10GBASE-T and Beyond for Office Environments

A portion of the discussion shifts to the adoption of 10GBASE-T and future networking needs in office environments. The consensus is that 10GBASE-T is sufficient for most office use cases for the foreseeable future, with higher speeds primarily targeted at specialized applications. Concerns about cost, power consumption, cable requirements, and deployment complexity are raised for faster Ethernet standards.
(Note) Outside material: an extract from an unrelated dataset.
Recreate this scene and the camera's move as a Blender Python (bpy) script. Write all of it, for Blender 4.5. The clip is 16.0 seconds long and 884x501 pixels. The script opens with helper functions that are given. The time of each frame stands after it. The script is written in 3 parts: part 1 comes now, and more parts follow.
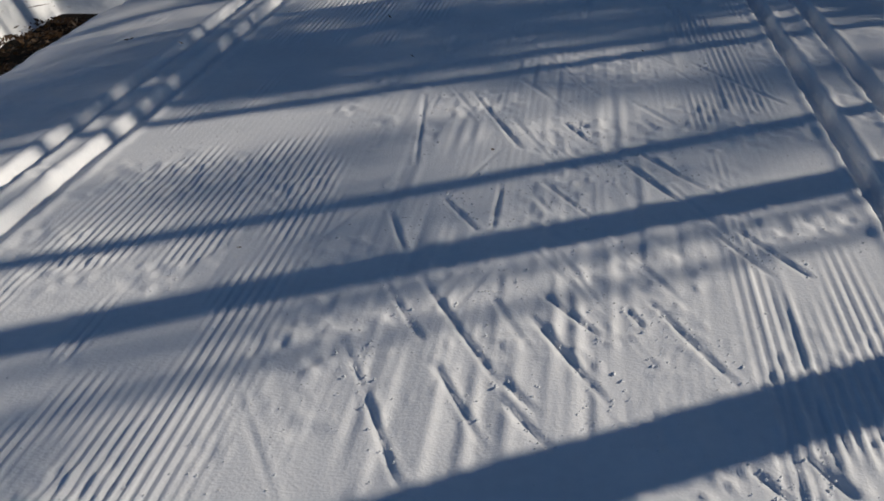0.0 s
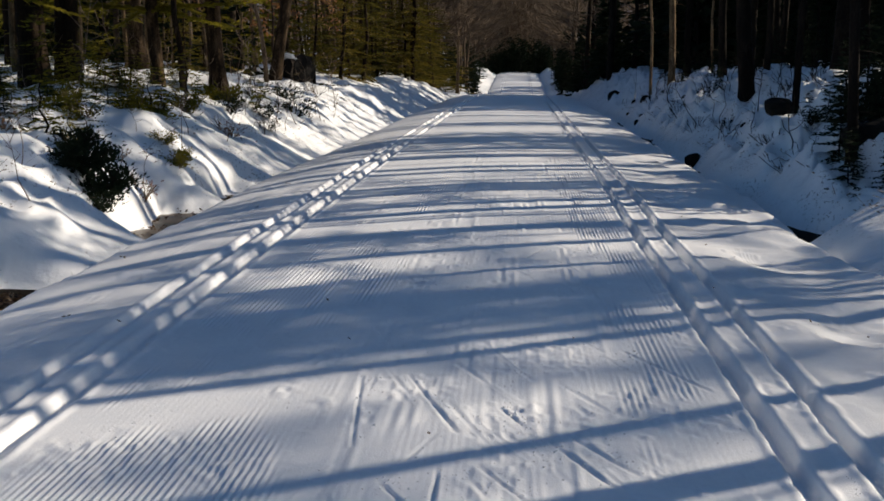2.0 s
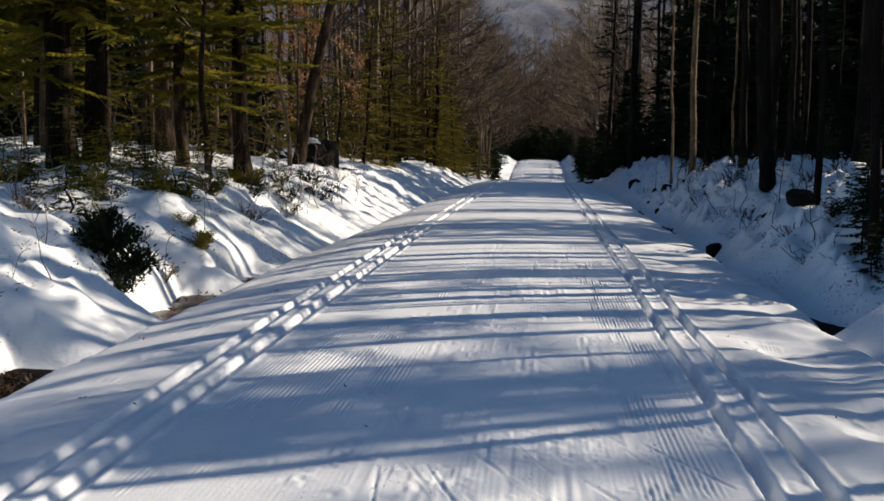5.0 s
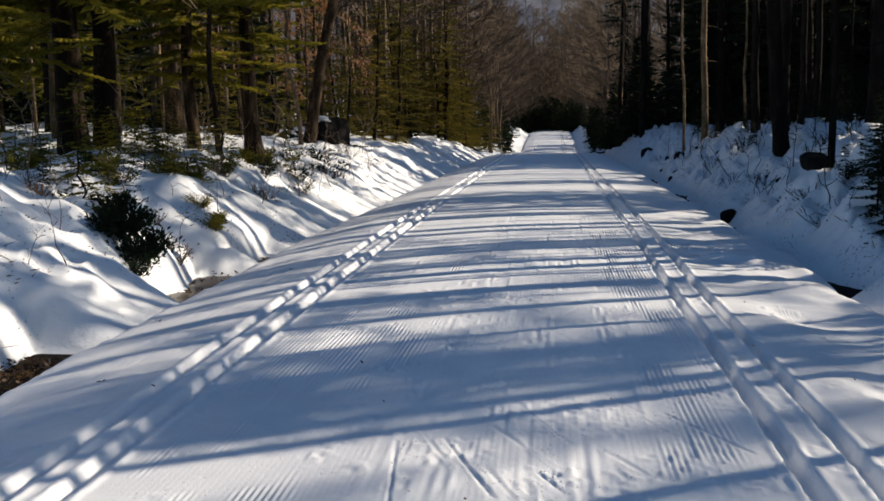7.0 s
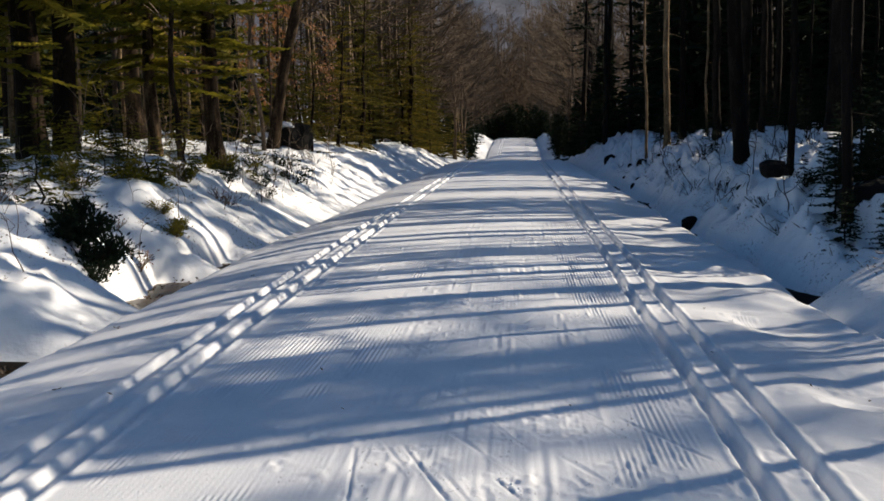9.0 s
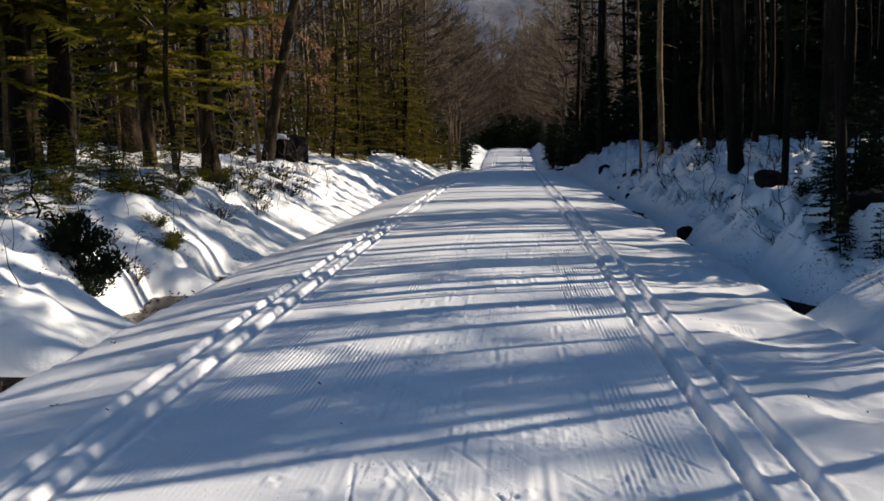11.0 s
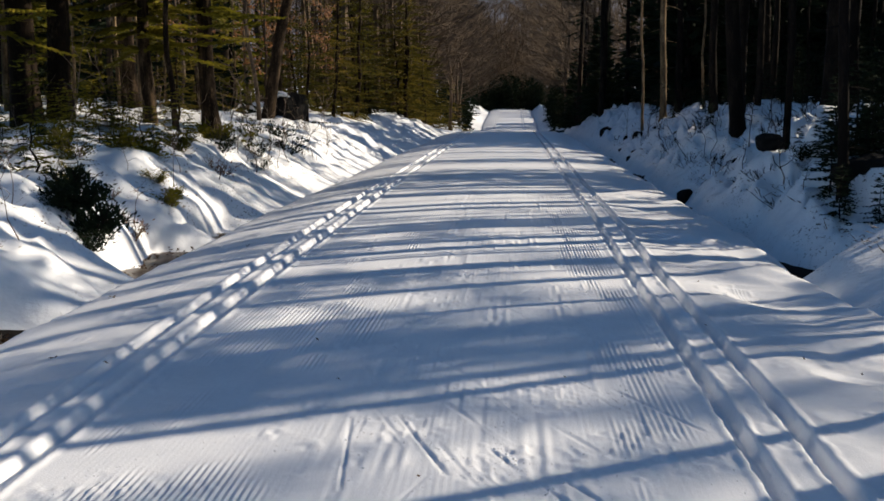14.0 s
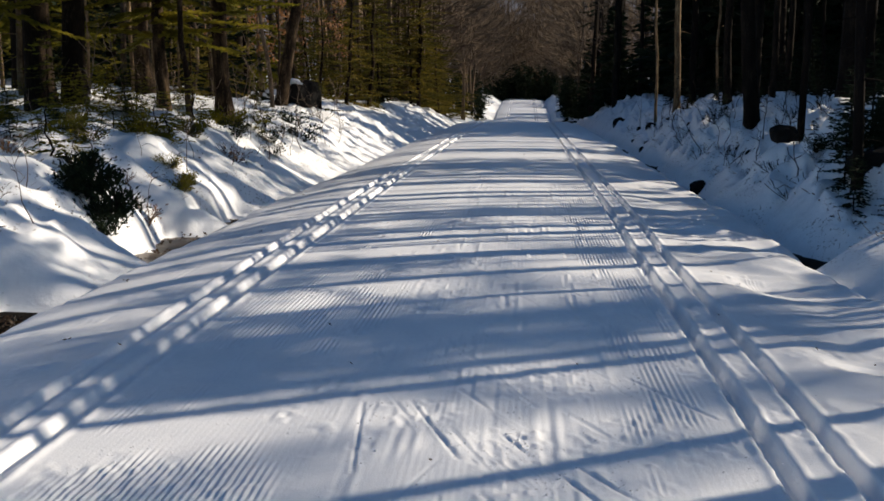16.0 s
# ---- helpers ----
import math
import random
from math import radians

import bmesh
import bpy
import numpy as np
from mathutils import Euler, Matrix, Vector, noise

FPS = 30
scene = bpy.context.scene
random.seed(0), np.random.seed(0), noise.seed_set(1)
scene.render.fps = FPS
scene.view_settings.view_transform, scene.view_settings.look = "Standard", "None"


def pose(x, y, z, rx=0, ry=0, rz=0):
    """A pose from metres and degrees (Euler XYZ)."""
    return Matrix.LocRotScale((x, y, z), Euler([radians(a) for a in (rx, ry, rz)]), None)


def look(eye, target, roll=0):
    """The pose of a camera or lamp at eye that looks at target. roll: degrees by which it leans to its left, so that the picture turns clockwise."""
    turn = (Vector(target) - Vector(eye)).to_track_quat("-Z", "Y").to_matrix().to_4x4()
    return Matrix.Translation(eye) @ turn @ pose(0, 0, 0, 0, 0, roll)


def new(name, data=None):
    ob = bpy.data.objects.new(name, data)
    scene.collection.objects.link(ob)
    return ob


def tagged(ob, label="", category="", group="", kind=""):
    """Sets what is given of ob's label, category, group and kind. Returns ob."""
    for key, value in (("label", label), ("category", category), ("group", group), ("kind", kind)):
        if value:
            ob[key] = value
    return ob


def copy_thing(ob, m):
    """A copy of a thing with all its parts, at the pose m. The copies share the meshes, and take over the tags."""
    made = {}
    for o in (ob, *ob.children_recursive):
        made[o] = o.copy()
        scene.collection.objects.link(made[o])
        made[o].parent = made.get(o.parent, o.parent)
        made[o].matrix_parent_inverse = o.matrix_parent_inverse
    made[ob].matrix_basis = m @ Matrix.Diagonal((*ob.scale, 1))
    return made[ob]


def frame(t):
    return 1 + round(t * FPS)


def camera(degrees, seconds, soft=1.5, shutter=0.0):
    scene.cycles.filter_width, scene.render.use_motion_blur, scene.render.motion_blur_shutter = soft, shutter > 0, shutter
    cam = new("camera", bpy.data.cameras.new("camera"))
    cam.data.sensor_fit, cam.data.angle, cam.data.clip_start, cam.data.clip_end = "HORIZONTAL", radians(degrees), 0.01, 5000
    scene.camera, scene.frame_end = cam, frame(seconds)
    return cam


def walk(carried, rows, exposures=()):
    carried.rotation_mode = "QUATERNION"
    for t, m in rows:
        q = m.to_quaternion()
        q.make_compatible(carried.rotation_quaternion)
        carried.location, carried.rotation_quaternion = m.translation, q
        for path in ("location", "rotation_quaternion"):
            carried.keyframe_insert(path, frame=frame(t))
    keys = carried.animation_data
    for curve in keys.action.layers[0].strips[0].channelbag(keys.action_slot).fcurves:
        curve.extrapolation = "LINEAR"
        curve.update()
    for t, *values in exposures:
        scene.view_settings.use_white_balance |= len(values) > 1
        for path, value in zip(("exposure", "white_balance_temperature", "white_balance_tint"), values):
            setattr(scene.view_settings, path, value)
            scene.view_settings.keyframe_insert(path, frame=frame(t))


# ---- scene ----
cam = camera(44.0, 16.0, soft=1.7)
walk(cam, [
    (0, pose(0.027, 0.017, 1.409, 65.33, 2.77, 7.28)),
    (0.5, pose(0.012, -0.003, 1.440, 72.62, 1.58, 4.40)),
    (1, pose(-0.019, -0.013, 1.459, 76.48, 0.51, 4.24)),
    (1.5, pose(0.010, -0.019, 1.446, 79.25, 0.52, 4.07)),
    (2, pose(0.004, -0.028, 1.438, 79.80, 0.80, 4.06)),
    (2.5, pose(-0.001, -0.018, 1.454, 79.82, 1.14, 5.29)),
    (3, pose(0.005, -0.024, 1.442, 79.01, 0.36, 5.08)),
    (3.5, pose(0.004, -0.010, 1.457, 79.37, -0.61, 5.71)),
    (4, pose(-0.005, 0.012, 1.448, 80.10, 1.07, 5.68)),
    (4.5, pose(-0.002, 0.011, 1.472, 83.45, 0.34, 3.57)),
    (5, pose(0.000, 0.000, 1.450, 84.23, 0.00, 5.21)),
    (7.5, pose(0.011, 0.019, 1.437, 82.77, 2.07, 5.44)),
    (8, pose(0.025, 0.026, 1.428, 82.98, 1.98, 4.89)),
    (8.5, pose(0.037, 0.028, 1.436, 83.10, 1.39, 4.36)),
    (9, pose(0.030, 0.022, 1.443, 83.20, 1.48, 3.93)),
    (11.5, pose(0.018, 0.019, 1.462, 83.78, 1.99, 3.42)),
    (12, pose(0.024, 0.005, 1.447, 83.01, 2.45, 3.13)),
    (12.5, pose(0.028, 0.010, 1.445, 82.94, 2.43, 4.24)),
    (13, pose(0.034, 0.000, 1.443, 82.59, 1.65, 4.16)),
    (13.5, pose(0.026, 0.007, 1.450, 82.69, 0.85, 4.51)),
    (14, pose(0.022, 0.012, 1.445, 81.69, 1.05, 3.70)),
    (14.5, pose(0.025, 0.019, 1.438, 81.11, 1.54, 4.38)),
    (15, pose(0.011, 0.022, 1.432, 80.70, 1.77, 5.20)),
    (15.5, pose(0.022, 0.016, 1.436, 81.15, 0.73, 4.81)),
    (16, pose(0.009, 0.005, 1.426, 81.16, 0.51, 4.36)),
], exposures=[(0.0, -0.45, 5700, 3), (0.5, -0.2, 5700, 3), (1.0, 0.08, 5850, 4), (2.5, 0.34, 5950, 4), (4.0, 0.46, 5960, 4), (5.0, 0.54, 5960, 4), (12.0, 0.55, 5960, 4), (16.0, 0.48, 5960, 4)])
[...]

  • lousken: "This is cool, but I am more curious about what happens to all the cat 6a cabling in offices, where do we go after 10GBASE-T"
  • BizarroLand: "10g is going to remain sufficient for office use for a long time...Debbie in accounting will practically never need more than 10g networking to do her job."
  • crote: "Perhaps in 2050 Edward will be mailing Debbie iterations of their 500GB AI fraud model for local inference?...The question isn't if 10G will need to be replaced with something better, but when."
  • crote: "25GBASE-T and 40GBASE-T dead-on-arrival: the spec exists, but nobody ever bothered to actually ship it."
  • phonon: "The Realtek RTL8127 chip for 10GbE will cost $10, draw 1.95 W and is designed for motherboards. So I think you're a bit pessimistic on timelines..." linking to an article, but also ceding that wideropread takeup is still a ways off.

Availability and Pricing

Finally, there's a brief inquiry and speculation about the timeline for hardware availability and the potential cost of Ultra Ethernet solutions compared to Infiniband and RoCE. The suggestion is that since Ultra Ethernet is primarily a software addition on existing physical layers, hardware support should be available relatively quickly.

  • anonymousDan: "So how long before hardware is available that supports this spec? Would the kit likely be cheaper than infiniband (or even ROCE) equivalents?"
  • bgnn: "It seems there isn't much difference on physical layer with standard 802.3 100Gb/lane. So in principle this is a software addition. Hardware supporting it should be available quickly."